-------- DATA

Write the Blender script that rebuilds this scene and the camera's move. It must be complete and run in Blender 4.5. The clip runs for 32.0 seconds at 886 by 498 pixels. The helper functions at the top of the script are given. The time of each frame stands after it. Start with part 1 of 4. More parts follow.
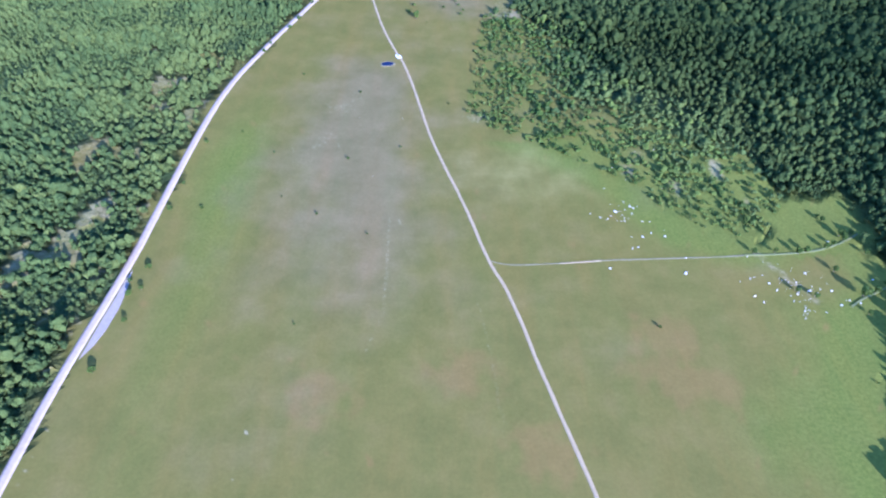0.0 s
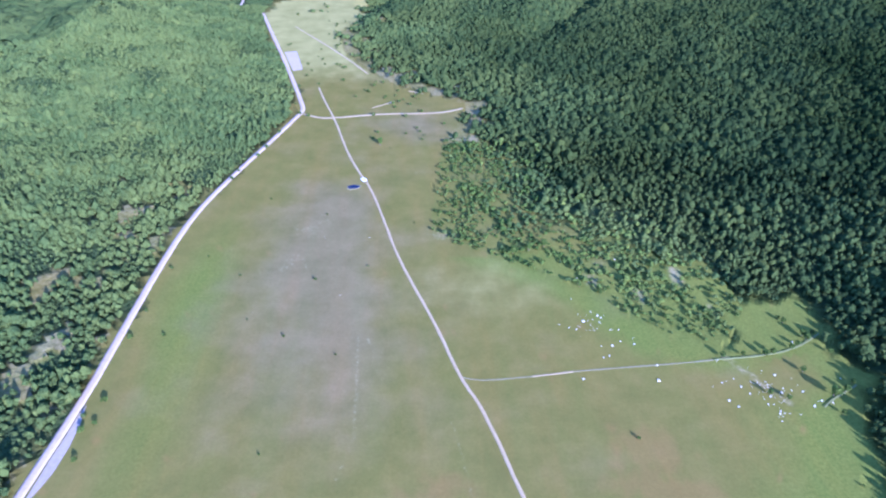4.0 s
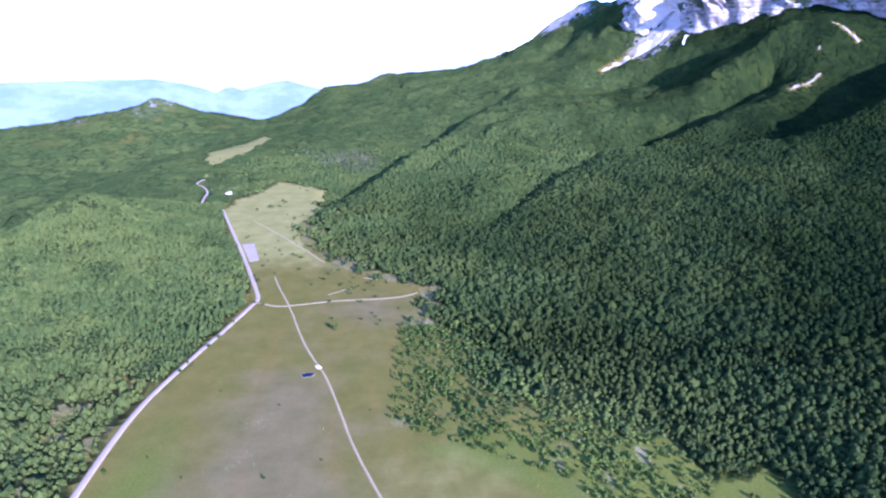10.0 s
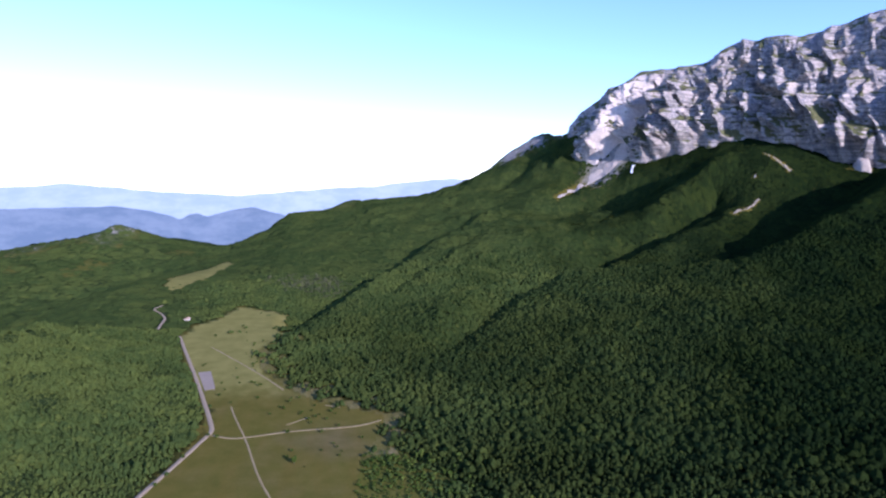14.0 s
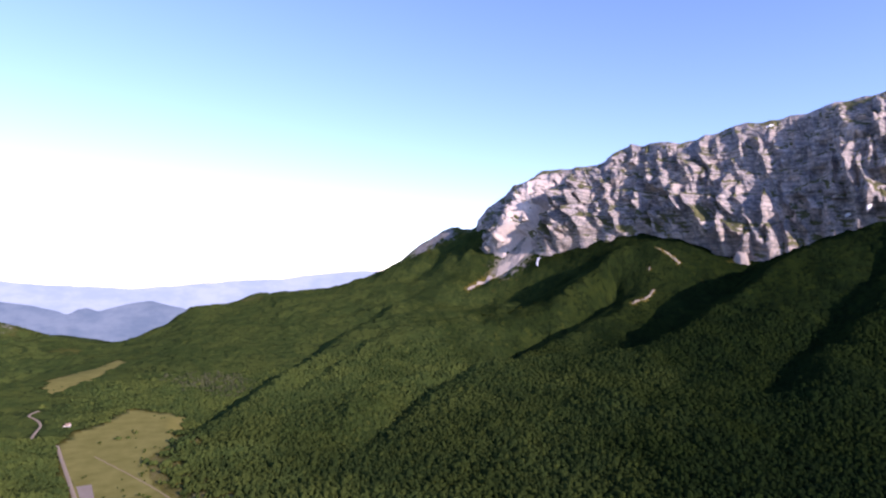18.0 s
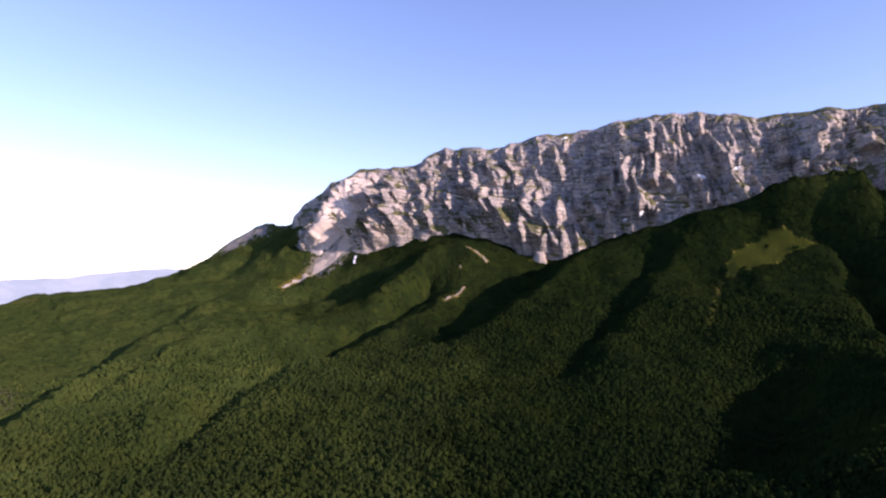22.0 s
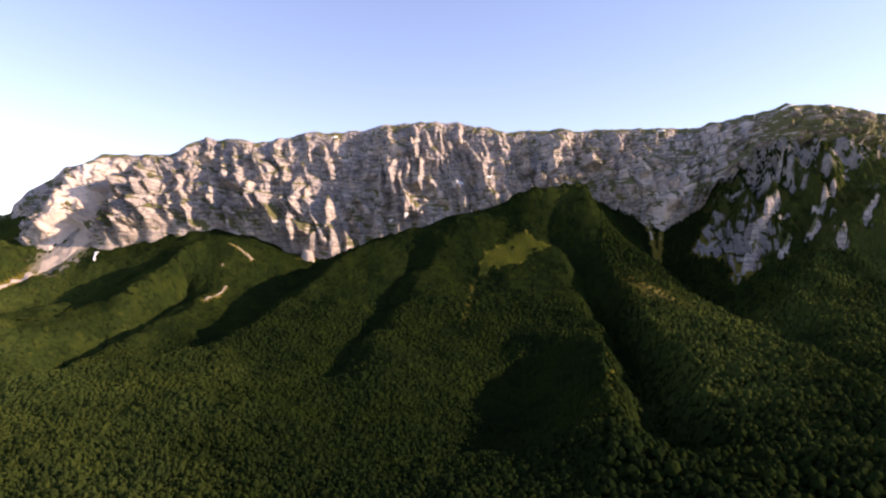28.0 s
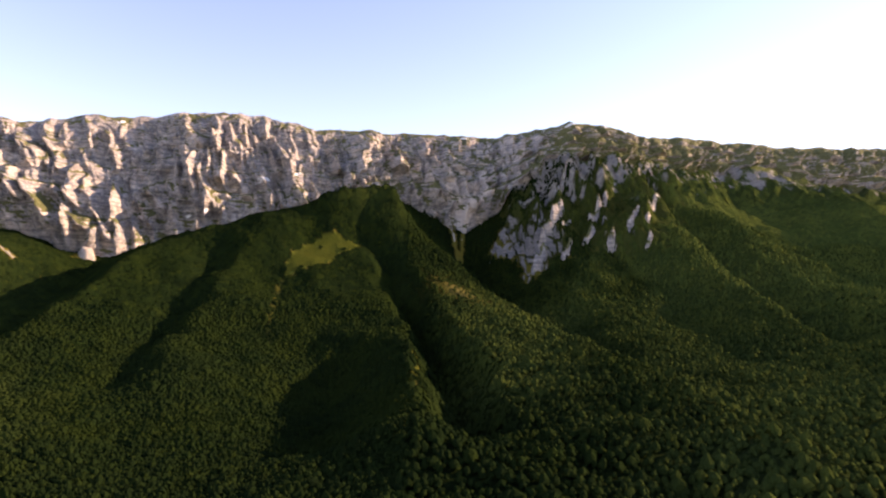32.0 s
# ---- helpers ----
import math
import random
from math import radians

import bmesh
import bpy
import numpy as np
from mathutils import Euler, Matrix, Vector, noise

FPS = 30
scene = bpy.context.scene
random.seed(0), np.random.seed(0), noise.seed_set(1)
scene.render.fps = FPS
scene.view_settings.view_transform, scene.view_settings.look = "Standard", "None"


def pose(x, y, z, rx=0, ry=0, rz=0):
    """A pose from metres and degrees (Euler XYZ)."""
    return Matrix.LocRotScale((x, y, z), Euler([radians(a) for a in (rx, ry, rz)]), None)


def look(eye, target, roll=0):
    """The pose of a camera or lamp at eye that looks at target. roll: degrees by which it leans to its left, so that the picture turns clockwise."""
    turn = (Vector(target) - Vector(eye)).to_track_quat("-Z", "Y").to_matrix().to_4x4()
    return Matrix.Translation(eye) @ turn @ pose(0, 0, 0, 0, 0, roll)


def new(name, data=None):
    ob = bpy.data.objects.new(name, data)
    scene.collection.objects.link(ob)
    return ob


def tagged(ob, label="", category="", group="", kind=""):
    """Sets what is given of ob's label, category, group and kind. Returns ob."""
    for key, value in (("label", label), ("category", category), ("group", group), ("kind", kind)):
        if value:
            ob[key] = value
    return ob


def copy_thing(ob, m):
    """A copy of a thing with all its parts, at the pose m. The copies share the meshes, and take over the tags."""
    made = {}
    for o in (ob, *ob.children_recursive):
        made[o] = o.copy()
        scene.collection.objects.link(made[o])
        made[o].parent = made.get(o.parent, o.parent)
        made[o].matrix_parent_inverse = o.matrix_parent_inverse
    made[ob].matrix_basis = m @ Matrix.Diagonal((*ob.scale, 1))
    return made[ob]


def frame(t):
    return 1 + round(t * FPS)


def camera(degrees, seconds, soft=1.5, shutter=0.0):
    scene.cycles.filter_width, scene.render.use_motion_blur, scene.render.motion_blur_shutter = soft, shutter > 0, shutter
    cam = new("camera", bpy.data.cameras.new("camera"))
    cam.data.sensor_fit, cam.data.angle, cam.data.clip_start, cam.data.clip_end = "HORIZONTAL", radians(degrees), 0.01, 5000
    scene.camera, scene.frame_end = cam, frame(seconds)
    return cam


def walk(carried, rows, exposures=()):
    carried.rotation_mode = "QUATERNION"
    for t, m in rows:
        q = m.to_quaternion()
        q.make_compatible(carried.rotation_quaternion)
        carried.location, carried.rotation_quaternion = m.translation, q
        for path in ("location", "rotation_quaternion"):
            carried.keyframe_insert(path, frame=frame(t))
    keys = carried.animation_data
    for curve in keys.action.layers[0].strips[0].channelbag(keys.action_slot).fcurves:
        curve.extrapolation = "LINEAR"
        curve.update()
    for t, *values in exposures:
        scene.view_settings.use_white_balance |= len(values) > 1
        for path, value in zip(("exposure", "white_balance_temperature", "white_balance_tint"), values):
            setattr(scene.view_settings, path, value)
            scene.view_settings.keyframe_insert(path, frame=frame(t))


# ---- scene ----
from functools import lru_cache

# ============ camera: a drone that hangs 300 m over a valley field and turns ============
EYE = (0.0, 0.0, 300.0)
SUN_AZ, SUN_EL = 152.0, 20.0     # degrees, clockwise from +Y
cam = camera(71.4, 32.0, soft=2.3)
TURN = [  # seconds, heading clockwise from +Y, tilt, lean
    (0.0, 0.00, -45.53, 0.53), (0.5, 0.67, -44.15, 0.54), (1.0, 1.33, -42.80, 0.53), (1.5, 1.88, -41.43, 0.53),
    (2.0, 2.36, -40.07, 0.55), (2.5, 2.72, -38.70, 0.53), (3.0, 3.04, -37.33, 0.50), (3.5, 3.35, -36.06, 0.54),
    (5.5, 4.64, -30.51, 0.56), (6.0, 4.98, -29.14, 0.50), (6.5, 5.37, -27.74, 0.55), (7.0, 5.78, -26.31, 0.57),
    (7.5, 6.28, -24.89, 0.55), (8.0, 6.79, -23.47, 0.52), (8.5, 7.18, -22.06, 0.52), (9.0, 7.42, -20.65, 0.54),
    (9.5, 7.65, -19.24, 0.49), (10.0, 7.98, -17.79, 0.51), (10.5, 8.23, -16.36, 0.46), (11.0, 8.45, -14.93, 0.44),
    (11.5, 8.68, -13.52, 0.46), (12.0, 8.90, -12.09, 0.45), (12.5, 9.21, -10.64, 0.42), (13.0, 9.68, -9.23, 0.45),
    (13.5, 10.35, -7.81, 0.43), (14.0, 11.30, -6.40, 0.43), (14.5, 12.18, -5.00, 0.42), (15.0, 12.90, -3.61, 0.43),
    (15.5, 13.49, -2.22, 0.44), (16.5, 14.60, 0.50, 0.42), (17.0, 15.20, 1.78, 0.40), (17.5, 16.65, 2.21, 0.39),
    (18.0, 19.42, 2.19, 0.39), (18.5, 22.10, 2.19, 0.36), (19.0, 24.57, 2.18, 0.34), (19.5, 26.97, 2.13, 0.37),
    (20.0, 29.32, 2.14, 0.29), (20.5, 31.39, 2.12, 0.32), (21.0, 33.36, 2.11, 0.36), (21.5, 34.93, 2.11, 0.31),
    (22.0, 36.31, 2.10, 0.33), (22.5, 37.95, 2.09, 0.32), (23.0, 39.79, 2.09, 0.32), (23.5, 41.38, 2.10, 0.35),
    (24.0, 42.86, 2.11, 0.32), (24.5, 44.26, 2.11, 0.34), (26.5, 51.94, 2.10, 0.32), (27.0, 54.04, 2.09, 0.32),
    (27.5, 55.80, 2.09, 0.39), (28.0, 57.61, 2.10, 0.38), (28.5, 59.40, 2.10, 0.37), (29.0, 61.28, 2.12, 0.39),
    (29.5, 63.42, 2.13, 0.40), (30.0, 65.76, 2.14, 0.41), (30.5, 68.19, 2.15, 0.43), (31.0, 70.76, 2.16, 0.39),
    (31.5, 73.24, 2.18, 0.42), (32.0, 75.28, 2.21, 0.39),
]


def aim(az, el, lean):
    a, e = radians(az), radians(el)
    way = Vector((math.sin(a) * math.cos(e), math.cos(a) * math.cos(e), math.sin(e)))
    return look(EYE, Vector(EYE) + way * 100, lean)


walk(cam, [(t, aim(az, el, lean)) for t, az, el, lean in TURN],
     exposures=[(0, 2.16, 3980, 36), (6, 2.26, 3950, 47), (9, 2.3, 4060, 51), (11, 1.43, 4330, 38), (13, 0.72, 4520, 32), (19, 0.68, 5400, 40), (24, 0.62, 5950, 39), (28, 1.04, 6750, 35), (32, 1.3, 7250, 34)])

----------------

WHAT IS REQUIRED
Copy out every line of the material above exactly, skipping the pictures.

ANSWER BELOW
Write the Blender script that rebuilds this scene and the camera's move. It must be complete and run in Blender 4.5. The clip runs for 32.0 seconds at 886 by 498 pixels. The helper functions at the top of the script are given. The time of each frame stands after it. Start with part 1 of 4. More parts follow.
0.0 s
4.0 s
10.0 s
14.0 s
18.0 s
22.0 s
28.0 s
32.0 s
# ---- helpers ----
import math
import random
from math import radians

import bmesh
import bpy
import numpy as np
from mathutils import Euler, Matrix, Vector, noise

FPS = 30
scene = bpy.context.scene
random.seed(0), np.random.seed(0), noise.seed_set(1)
scene.render.fps = FPS
scene.view_settings.view_transform, scene.view_settings.look = "Standard", "None"


def pose(x, y, z, rx=0, ry=0, rz=0):
    """A pose from metres and degrees (Euler XYZ)."""
    return Matrix.LocRotScale((x, y, z), Euler([radians(a) for a in (rx, ry, rz)]), None)


def look(eye, target, roll=0):
    """The pose of a camera or lamp at eye that looks at target. roll: degrees by which it leans to its left, so that the picture turns clockwise."""
    turn = (Vector(target) - Vector(eye)).to_track_quat("-Z", "Y").to_matrix().to_4x4()
    return Matrix.Translation(eye) @ turn @ pose(0, 0, 0, 0, 0, roll)


def new(name, data=None):
    ob = bpy.data.objects.new(name, data)
    scene.collection.objects.link(ob)
    return ob


def tagged(ob, label="", category="", group="", kind=""):
    """Sets what is given of ob's label, category, group and kind. Returns ob."""
    for key, value in (("label", label), ("category", category), ("group", group), ("kind", kind)):
        if value:
            ob[key] = value
    return ob


def copy_thing(ob, m):
    """A copy of a thing with all its parts, at the pose m. The copies share the meshes, and take over the tags."""
    made = {}
    for o in (ob, *ob.children_recursive):
        made[o] = o.copy()
        scene.collection.objects.link(made[o])
        made[o].parent = made.get(o.parent, o.parent)
        made[o].matrix_parent_inverse = o.matrix_parent_inverse
    made[ob].matrix_basis = m @ Matrix.Diagonal((*ob.scale, 1))
    return made[ob]


def frame(t):
    return 1 + round(t * FPS)


def camera(degrees, seconds, soft=1.5, shutter=0.0):
    scene.cycles.filter_width, scene.render.use_motion_blur, scene.render.motion_blur_shutter = soft, shutter > 0, shutter
    cam = new("camera", bpy.data.cameras.new("camera"))
    cam.data.sensor_fit, cam.data.angle, cam.data.clip_start, cam.data.clip_end = "HORIZONTAL", radians(degrees), 0.01, 5000
    scene.camera, scene.frame_end = cam, frame(seconds)
    return cam


def walk(carried, rows, exposures=()):
    carried.rotation_mode = "QUATERNION"
    for t, m in rows:
        q = m.to_quaternion()
        q.make_compatible(carried.rotation_quaternion)
        carried.location, carried.rotation_quaternion = m.translation, q
        for path in ("location", "rotation_quaternion"):
            carried.keyframe_insert(path, frame=frame(t))
    keys = carried.animation_data
    for curve in keys.action.layers[0].strips[0].channelbag(keys.action_slot).fcurves:
        curve.extrapolation = "LINEAR"
        curve.update()
    for t, *values in exposures:
        scene.view_settings.use_white_balance |= len(values) > 1
        for path, value in zip(("exposure", "white_balance_temperature", "white_balance_tint"), values):
            setattr(scene.view_settings, path, value)
            scene.view_settings.keyframe_insert(path, frame=frame(t))


# ---- scene ----
from functools import lru_cache

# ============ camera: a drone that hangs 300 m over a valley field and turns ============
EYE = (0.0, 0.0, 300.0)
SUN_AZ, SUN_EL = 152.0, 20.0     # degrees, clockwise from +Y
cam = camera(71.4, 32.0, soft=2.3)
TURN = [  # seconds, heading clockwise from +Y, tilt, lean
    (0.0, 0.00, -45.53, 0.53), (0.5, 0.67, -44.15, 0.54), (1.0, 1.33, -42.80, 0.53), (1.5, 1.88, -41.43, 0.53),
    (2.0, 2.36, -40.07, 0.55), (2.5, 2.72, -38.70, 0.53), (3.0, 3.04, -37.33, 0.50), (3.5, 3.35, -36.06, 0.54),
    (5.5, 4.64, -30.51, 0.56), (6.0, 4.98, -29.14, 0.50), (6.5, 5.37, -27.74, 0.55), (7.0, 5.78, -26.31, 0.57),
    (7.5, 6.28, -24.89, 0.55), (8.0, 6.79, -23.47, 0.52), (8.5, 7.18, -22.06, 0.52), (9.0, 7.42, -20.65, 0.54),
    (9.5, 7.65, -19.24, 0.49), (10.0, 7.98, -17.79, 0.51), (10.5, 8.23, -16.36, 0.46), (11.0, 8.45, -14.93, 0.44),
    (11.5, 8.68, -13.52, 0.46), (12.0, 8.90, -12.09, 0.45), (12.5, 9.21, -10.64, 0.42), (13.0, 9.68, -9.23, 0.45),
    (13.5, 10.35, -7.81, 0.43), (14.0, 11.30, -6.40, 0.43), (14.5, 12.18, -5.00, 0.42), (15.0, 12.90, -3.61, 0.43),
    (15.5, 13.49, -2.22, 0.44), (16.5, 14.60, 0.50, 0.42), (17.0, 15.20, 1.78, 0.40), (17.5, 16.65, 2.21, 0.39),
    (18.0, 19.42, 2.19, 0.39), (18.5, 22.10, 2.19, 0.36), (19.0, 24.57, 2.18, 0.34), (19.5, 26.97, 2.13, 0.37),
    (20.0, 29.32, 2.14, 0.29), (20.5, 31.39, 2.12, 0.32), (21.0, 33.36, 2.11, 0.36), (21.5, 34.93, 2.11, 0.31),
    (22.0, 36.31, 2.10, 0.33), (22.5, 37.95, 2.09, 0.32), (23.0, 39.79, 2.09, 0.32), (23.5, 41.38, 2.10, 0.35),
    (24.0, 42.86, 2.11, 0.32), (24.5, 44.26, 2.11, 0.34), (26.5, 51.94, 2.10, 0.32), (27.0, 54.04, 2.09, 0.32),
    (27.5, 55.80, 2.09, 0.39), (28.0, 57.61, 2.10, 0.38), (28.5, 59.40, 2.10, 0.37), (29.0, 61.28, 2.12, 0.39),
    (29.5, 63.42, 2.13, 0.40), (30.0, 65.76, 2.14, 0.41), (30.5, 68.19, 2.15, 0.43), (31.0, 70.76, 2.16, 0.39),
    (31.5, 73.24, 2.18, 0.42), (32.0, 75.28, 2.21, 0.39),
]


def aim(az, el, lean):
    a, e = radians(az), radians(el)
    way = Vector((math.sin(a) * math.cos(e), math.cos(a) * math.cos(e), math.sin(e)))
    return look(EYE, Vector(EYE) + way * 100, lean)


walk(cam, [(t, aim(az, el, lean)) for t, az, el, lean in TURN],
     exposures=[(0, 2.16, 3980, 36), (6, 2.26, 3950, 47), (9, 2.3, 4060, 51), (11, 1.43, 4330, 38), (13, 0.72, 4520, 32), (19, 0.68, 5400, 40), (24, 0.62, 5950, 39), (28, 1.04, 6750, 35), (32, 1.3, 7250, 34)])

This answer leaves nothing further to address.